### Data
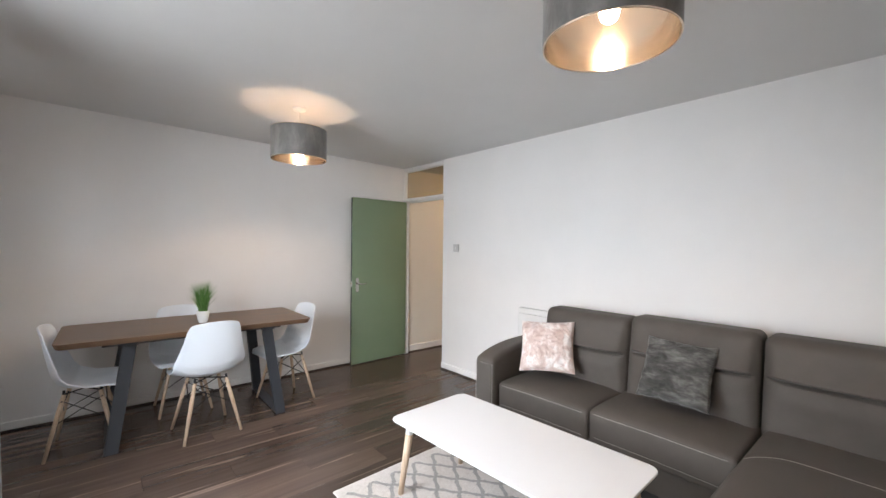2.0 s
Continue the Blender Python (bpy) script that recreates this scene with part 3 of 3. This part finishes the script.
def coffee_table():
    t = thing("coffee_table", "white lacquered coffee table with splayed beech legs, on the rug", "coffee table", pose(3.015, -1.470, 0.0125, 0, 0, 2.6))
    L, W, H = 1.245, 0.60, 0.441
    part("tabletop", slab(rounded_rect(L, W, 0.055), H - 0.013, H, 0.004, 3), table_white_mat, t)
    part("apron", box((-L / 2 + 0.12, -W / 2 + 0.10, H - 0.032), (L / 2 - 0.12, W / 2 - 0.10, H - 0.0135), 0.003), table_white_mat, t)
    for sx in (1, -1):
        for sy in (1, -1):
            top, foot = Vector((sx * (L / 2 - 0.095), sy * (W / 2 - 0.085), H - 0.014)), Vector((sx * (L / 2 - 0.045), sy * (W / 2 - 0.055), 0.0))
            knee = top.lerp(foot, 0.17)
            bm = bmesh.new()
            tube(bm, [top, knee], 0.0185, 16, radii=[0.0235, 0.0225])
            part("socket", bm, table_white_mat, t, "white painted upper end of a leg", True)
            bm = bmesh.new()
            tube(bm, [knee, foot], 0.016, 16, radii=[0.0222, 0.0155])
            part("leg", bm, beech_mat, t, "beech lower leg", True)
    return t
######
Look above for the line containing "Continue the Blender"; copy from it through the last line, exactly, and nothing more.

Continue the Blender Python (bpy) script that recreates this scene with part 3 of 3. This part finishes the script.
def coffee_table():
    t = thing("coffee_table", "white lacquered coffee table with splayed beech legs, on the rug", "coffee table", pose(3.015, -1.470, 0.0125, 0, 0, 2.6))
    L, W, H = 1.245, 0.60, 0.441
    part("tabletop", slab(rounded_rect(L, W, 0.055), H - 0.013, H, 0.004, 3), table_white_mat, t)
    part("apron", box((-L / 2 + 0.12, -W / 2 + 0.10, H - 0.032), (L / 2 - 0.12, W / 2 - 0.10, H - 0.0135), 0.003), table_white_mat, t)
    for sx in (1, -1):
        for sy in (1, -1):
            top, foot = Vector((sx * (L / 2 - 0.095), sy * (W / 2 - 0.085), H - 0.014)), Vector((sx * (L / 2 - 0.045), sy * (W / 2 - 0.055), 0.0))
            knee = top.lerp(foot, 0.17)
            bm = bmesh.new()
            tube(bm, [top, knee], 0.0185, 16, radii=[0.0235, 0.0225])
            part("socket", bm, table_white_mat, t, "white painted upper end of a leg", True)
            bm = bmesh.new()
            tube(bm, [knee, foot], 0.016, 16, radii=[0.0222, 0.0155])
            part("leg", bm, beech_mat, t, "beech lower leg", True)
    return t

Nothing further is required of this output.